Masdar signed a pact with Singapore’s Tuas Power, France’s EDF Renewables and PT Indonesia Power to develop solar photovoltaic plants with a capacity of up to 1.2 gigawatts, with the potential to build associated storage in Indonesia, it said on Tuesday.
"We are fully confident that this ambitious initiative will be a key step towards building a greener and more sustainable future for Indonesia, Singapore and, indeed, the wider region," chief executive Mohamed Al Ramahi said.
"We will leverage the experience we have developed in some 40 countries across the globe to help this cross-border project come to fruition."
Masdar said last March that it expects a "sizeable part" of its renewable energy growth over the next five years to come from South-East Asia and Central Asia as it plans new projects to double capacity.
The company will look to develop new projects in Malaysia, Vietnam, Indonesia and Taiwan, given their high-growth economies and focus on achieving renewable energy targets, it said at the time.
Masdar's new pact also comes after the UAE and Indonesia signed agreements worth billions of dollars during the visit of Indonesian President Joko Widodo to the UAE last November.
The countries are looking to triple trade over the next four years, from $2.5 billion in 2020, as relations strengthen.
Government and private sector entities signed deals in sectors that include energy, aviation, financial services, artificial intelligence, agriculture and defence. Deals valued at about $10bn were signed with Indonesia’s sovereign wealth fund.

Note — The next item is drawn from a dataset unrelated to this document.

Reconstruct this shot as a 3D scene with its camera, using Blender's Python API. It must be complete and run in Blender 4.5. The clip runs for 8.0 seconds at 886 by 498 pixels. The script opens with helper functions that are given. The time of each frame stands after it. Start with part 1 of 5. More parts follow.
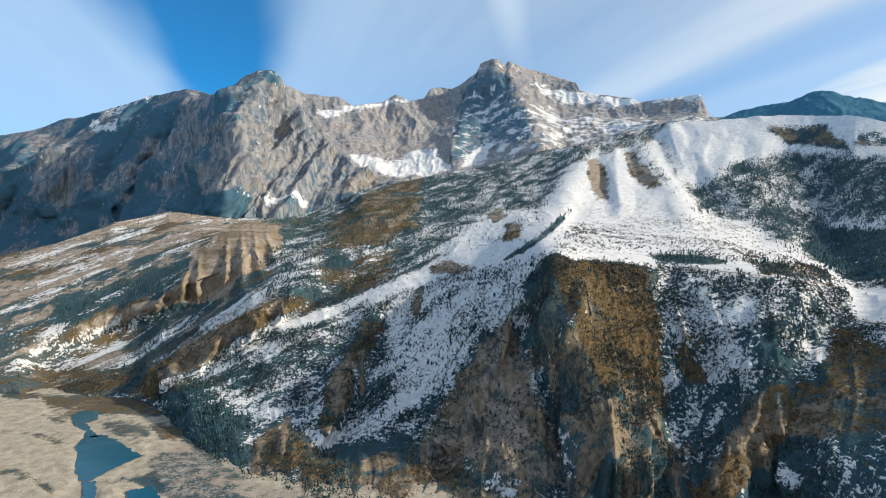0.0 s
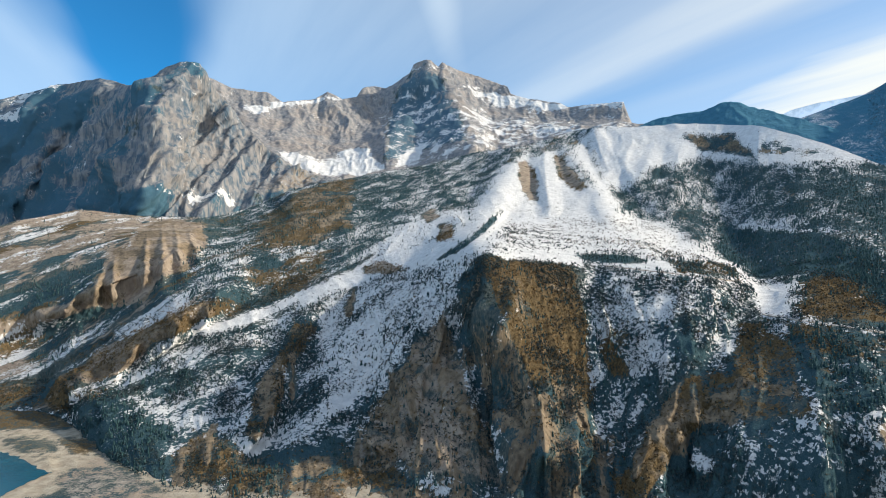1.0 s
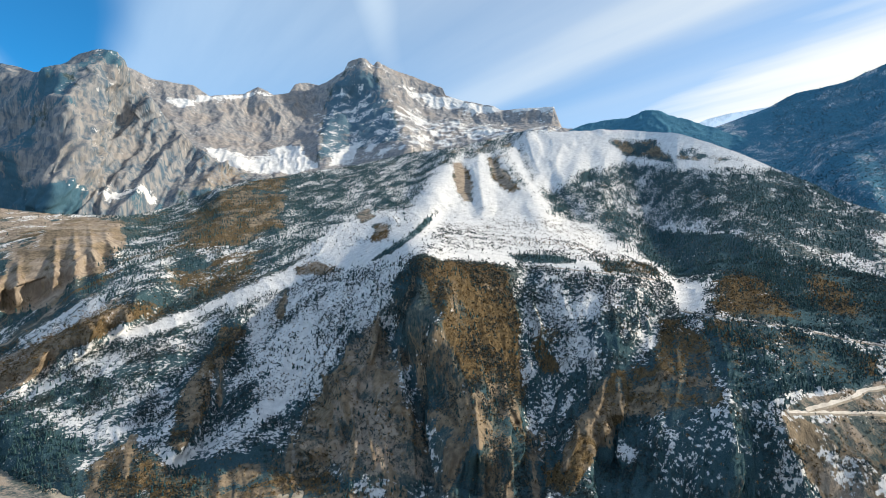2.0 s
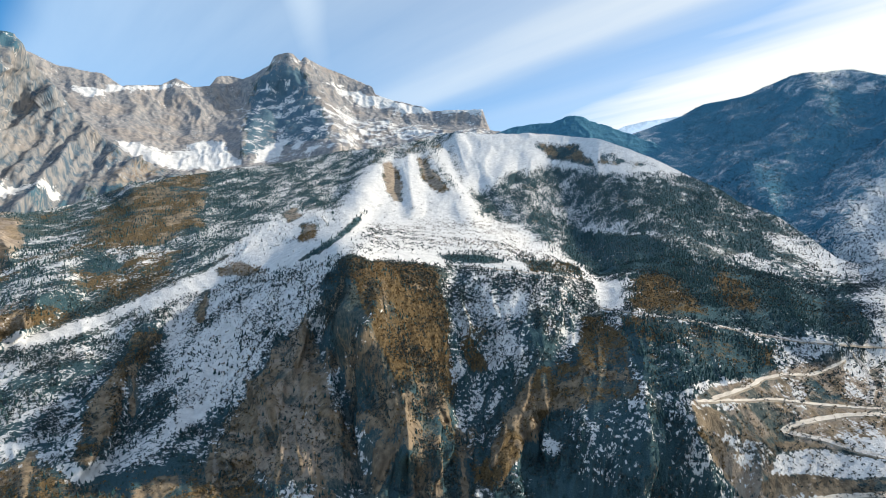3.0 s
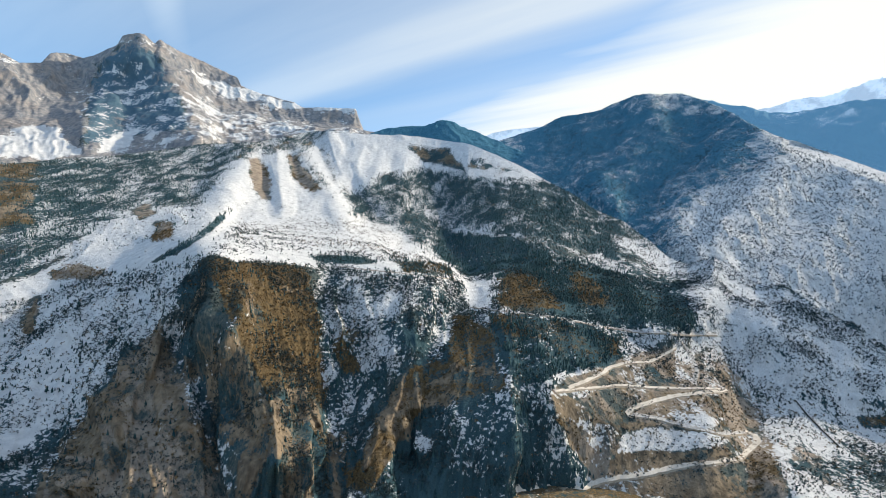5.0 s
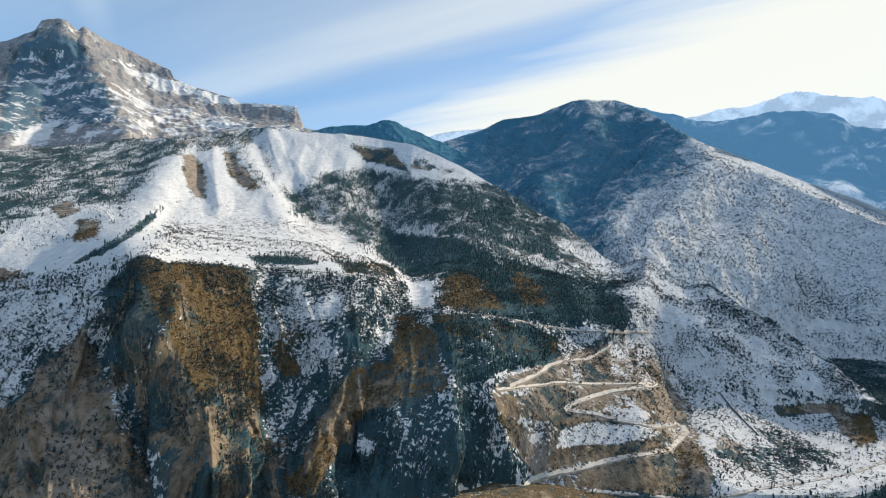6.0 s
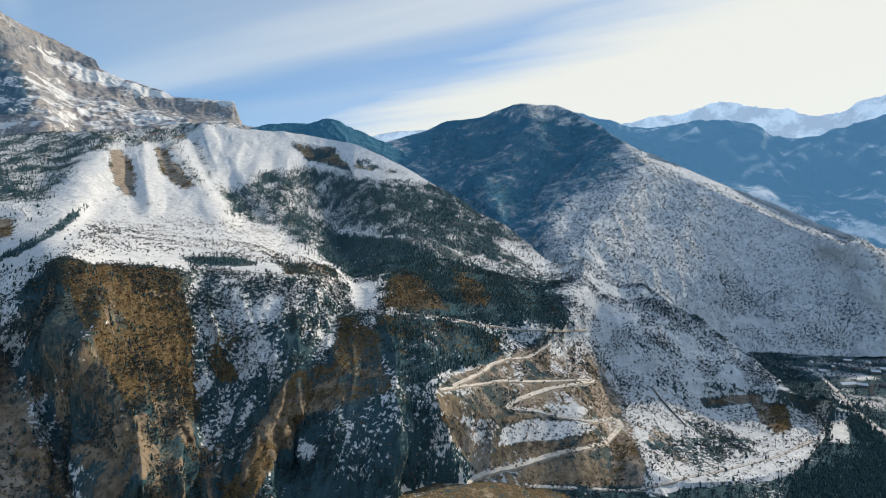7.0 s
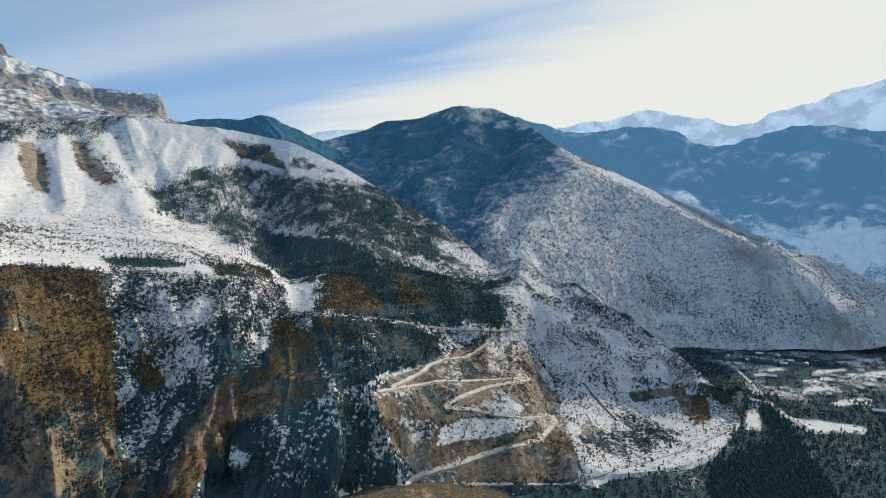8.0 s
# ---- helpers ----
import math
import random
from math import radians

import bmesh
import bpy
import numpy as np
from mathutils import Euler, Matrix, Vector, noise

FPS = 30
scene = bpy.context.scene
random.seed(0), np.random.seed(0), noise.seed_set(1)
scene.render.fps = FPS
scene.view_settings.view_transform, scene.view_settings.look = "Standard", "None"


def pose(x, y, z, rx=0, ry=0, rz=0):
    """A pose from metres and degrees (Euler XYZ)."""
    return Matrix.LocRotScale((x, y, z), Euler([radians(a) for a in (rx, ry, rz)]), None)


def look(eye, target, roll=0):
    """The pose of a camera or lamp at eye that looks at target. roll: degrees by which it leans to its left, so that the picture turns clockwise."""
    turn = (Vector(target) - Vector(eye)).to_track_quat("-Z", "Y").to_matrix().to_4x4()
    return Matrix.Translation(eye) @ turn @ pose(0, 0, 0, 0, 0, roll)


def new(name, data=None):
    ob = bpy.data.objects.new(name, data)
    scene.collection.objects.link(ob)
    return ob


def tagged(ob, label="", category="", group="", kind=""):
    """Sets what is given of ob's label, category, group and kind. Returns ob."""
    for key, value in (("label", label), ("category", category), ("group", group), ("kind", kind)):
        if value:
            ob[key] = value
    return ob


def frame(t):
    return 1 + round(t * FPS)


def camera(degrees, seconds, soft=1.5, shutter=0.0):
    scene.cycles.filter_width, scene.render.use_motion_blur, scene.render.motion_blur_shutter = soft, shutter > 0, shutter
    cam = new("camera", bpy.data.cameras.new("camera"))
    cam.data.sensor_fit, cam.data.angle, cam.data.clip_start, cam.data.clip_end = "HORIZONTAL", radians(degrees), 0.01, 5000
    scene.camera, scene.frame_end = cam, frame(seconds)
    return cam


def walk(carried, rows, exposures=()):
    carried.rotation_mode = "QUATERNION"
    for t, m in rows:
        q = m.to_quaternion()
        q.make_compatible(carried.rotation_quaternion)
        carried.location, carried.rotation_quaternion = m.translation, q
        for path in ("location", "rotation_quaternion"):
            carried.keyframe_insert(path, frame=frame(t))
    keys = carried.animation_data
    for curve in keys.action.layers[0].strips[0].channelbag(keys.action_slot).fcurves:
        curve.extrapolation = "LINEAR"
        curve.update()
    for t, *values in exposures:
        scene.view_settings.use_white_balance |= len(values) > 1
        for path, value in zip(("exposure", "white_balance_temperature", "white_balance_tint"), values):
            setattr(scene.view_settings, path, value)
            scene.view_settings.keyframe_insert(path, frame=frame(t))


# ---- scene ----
EYE = 260.0          # height of the lookout over the river flats
cam = camera(78.28, 8.0, soft=0.9)
PATH = [
    (0.0, pose(0, 0, EYE, 90.00, 0.00, 0.00)),
    (0.5, pose(0, 0, EYE, 90.00, 0.05, -3.30)),
    (1.0, pose(0, 0, EYE, 90.01, 0.07, -6.98)),
    (1.5, pose(0, 0, EYE, 90.03, 0.06, -10.24)),
    (3.0, pose(0, 0, EYE, 90.05, 0.02, -21.17)),
    (3.5, pose(0, 0, EYE, 90.07, 0.00, -24.42)),
    (4.0, pose(0, 0, EYE, 90.08, -0.02, -27.87)),
    (4.5, pose(0, 0, EYE, 90.10, -0.04, -31.23)),
    (6.0, pose(0, 0, EYE, 90.21, -0.15, -40.44)),
    (6.5, pose(0, 0, EYE, 90.24, -0.14, -43.27)),
    (7.0, pose(0, 0, EYE, 90.30, -0.17, -46.40)),
    (7.5, pose(0, 0, EYE, 90.35, -0.16, -49.31)),
    (8.0, pose(0, 0, EYE, 90.40, -0.19, -52.84)),
]
walk(cam, PATH, [(0.0, 0.54, 5720.0, 4.0), (3.5, 0.66, 5720.0, 4.0), (6.5, 0.42, 5720.0, 4.0), (8.0, 0.26, 5720.0, 4.0)])

# ---- sun and sky ----
SUN_AZ, SUN_EL = 94.0, 27.0
sun = new("sun", bpy.data.lights.new("sun", "SUN"))
sun.data.energy, sun.data.angle, sun.data.color = 3.8, radians(1.5), (1.0, 0.80, 0.58)
sun_way = Vector((math.sin(radians(SUN_AZ)) * math.cos(radians(SUN_EL)),
                  math.cos(radians(SUN_AZ)) * math.cos(radians(SUN_EL)), math.sin(radians(SUN_EL))))
sun.matrix_world = look(sun_way * 3000, (0, 0, 0))


class Nodes:
    """Short way to wire shader nodes."""

    def __init__(self, tree):
        self.tree = tree
        tree.nodes.clear()

    def add(self, kind, **values):
        n = self.tree.nodes.new(kind)
        for key, value in values.items():
            if key[0] == "i" and key[1:].isdigit():
                self.feed(n.inputs[int(key[1:])], value)
            elif key in n.inputs:
                self.feed(n.inputs[key], value)
            else:
                setattr(n, key, value)
        return n

    def feed(self, socket, value):
        if isinstance(value, bpy.types.NodeSocket):
            self.tree.links.new(value, socket)
        else:
            socket.default_value = value

    def math(self, op, a, b=0.0, clamp=False):
        return self.add("ShaderNodeMath", operation=op, i0=a, i1=b, use_clamp=clamp).outputs[0]

    def span(self, v, lo, hi, out_lo=0.0, out_hi=1.0):
        return self.add("ShaderNodeMapRange", interpolation_type="SMOOTHSTEP", i0=v, i1=lo, i2=hi, i3=out_lo, i4=out_hi).outputs[0]

    def mix(self, fac, a, b):
        n = self.add("ShaderNodeMix", data_type="RGBA")
        for i, v in ((0, fac), (6, a), (7, b)):
            self.feed(n.inputs[i], v if not isinstance(v, tuple) or len(v) == 4 else (*v, 1))
        return n.outputs[2]

    def noise(self, vec, scale, detail=3.0, rough=0.55, out=0):
        n = self.add("ShaderNodeTexNoise", Scale=scale, Detail=detail, Roughness=rough)
        self.tree.links.new(vec, n.inputs["Vector"])
        return n.outputs[out]


world = bpy.data.worlds.new("sky")
scene.world = world
world.use_nodes = True
w = Nodes(world.node_tree)
sky = w.add("ShaderNodeTexSky", sky_type="NISHITA", sun_disc=False, sun_elevation=radians(SUN_EL), sun_rotation=radians(SUN_AZ),
            altitude=2800.0, air_density=0.9, dust_density=0.2, ozone_density=4.0)
way = w.add("ShaderNodeTexCoord").outputs["Generated"]
# cirrus streets run towards bearing -18 degrees: u across them, v along
turned = w.add("ShaderNodeVectorRotate", rotation_type="Z_AXIS", Vector=way, Angle=radians(-18.0)).outputs[0]
xyz = w.add("ShaderNodeSeparateXYZ", Vector=turned)
up = w.math("MAXIMUM", xyz.outputs[2], 0.06)
u = w.math("DIVIDE", xyz.outputs[0], up)
v = w.math("DIVIDE", xyz.outputs[1], up)
flat = w.add("ShaderNodeCombineXYZ", X=u, Y=w.math("MULTIPLY", v, 0.22), Z=0.0).outputs[0]
warp = w.noise(flat, 0.9, 3.0)
fine = w.noise(w.add("ShaderNodeCombineXYZ", X=w.math("MULTIPLY", u, 2.2), Y=w.math("MULTIPLY", v, 0.25), Z=0.0).outputs[0], 1.3, 6.0, 0.6)
uu = w.math("ADD", u, w.math("MULTIPLY", w.math("SUBTRACT", warp, 0.5), 0.9))
ramp = w.add("ShaderNodeValToRGB", Fac=w.math("ADD", w.math("MULTIPLY", uu, 0.1), 0.35))
ramp.color_ramp.interpolation = "EASE"
stops = [(0.0, 0.60), (0.28, 0.68), (0.306, 0.03), (0.338, 0.03), (0.370, 0.60), (0.395, 0.58), (0.43, 0.50), (0.485, 0.40), (0.525, 0.44), (0.556, 0.66), (0.592, 0.33), (0.64, 0.44), (0.72, 0.44), (1.0, 0.5)]
while len(ramp.color_ramp.elements) < len(stops):
    ramp.color_ramp.elements.new(0.5)
for e, (at, c) in zip(ramp.color_ramp.elements, stops):
    e.position, e.color = at, (c, c, c, 1)
cloud = w.math("MULTIPLY", ramp.outputs[0], w.add("ShaderNodeMix", i0=w.span(xyz.outputs[2], 0.16, 0.34), i2=0.97, i3=w.span(fine, 0.25, 0.7, 0.90, 1.06)).outputs[0])
veil = w.math("ADD", w.math("SUBTRACT", u, w.math("MULTIPLY", v, 0.55)), w.math("MULTIPLY", w.math("SUBTRACT", w.noise(flat, 1.6, 4.0), 0.5), 1.6))
glow = w.add("ShaderNodeVectorMath", operation="DOT_PRODUCT", i0=way, i1=tuple(sun_way)).outputs["Value"]
cloud = w.math("MULTIPLY", cloud, w.span(xyz.outputs[1], -0.3, 0.3, 1.25, 1.0))
cloud = w.math("MAXIMUM", cloud, w.math("MULTIPLY", w.span(veil, 1.35, 2.75, 0.0, 0.95), w.span(glow, -0.45, 0.25, 0.55, 1.0)))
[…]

In 2020, Masdar also signed a power-purchase agreement with Perusahaan Listrik Negara, Indonesia’s state electricity company, to develop the country’s first floating solar photovoltaic plant.
Masdar announced a financial close on Indonesia's Cirata Floating Photovoltaic Power Plant project last August and it is expected to begin commercial operations in the fourth quarter of this year, the company confirmed on Tuesday.
Singapore is looking to import as much as 4 gigawatts of low-carbon electricity by 2035, which would comprise 35 per cent of its total supply.
The country's Energy Market Authority issued a request for proposal (RFP) last October to appoint suppliers to import about 1.2 gigawatts of electricity into Singapore.
"With Tuas Power’s ideal location for power imports and skilled workforce, and our parent company Huaneng Power International’s expertise in large-scale renewable projects, we are confident this will be a worthy investment for all," said Jiang Hanbin, president and chief executive of Tuas Power.
France's EDF will lead the development of the sub-sea cable project to export power.
"This project will expand our presence in the region even further, following on from our current activities in Vietnam and Indonesia," said Yalim Ozilhan, EDF Renewables' South-East Asia director.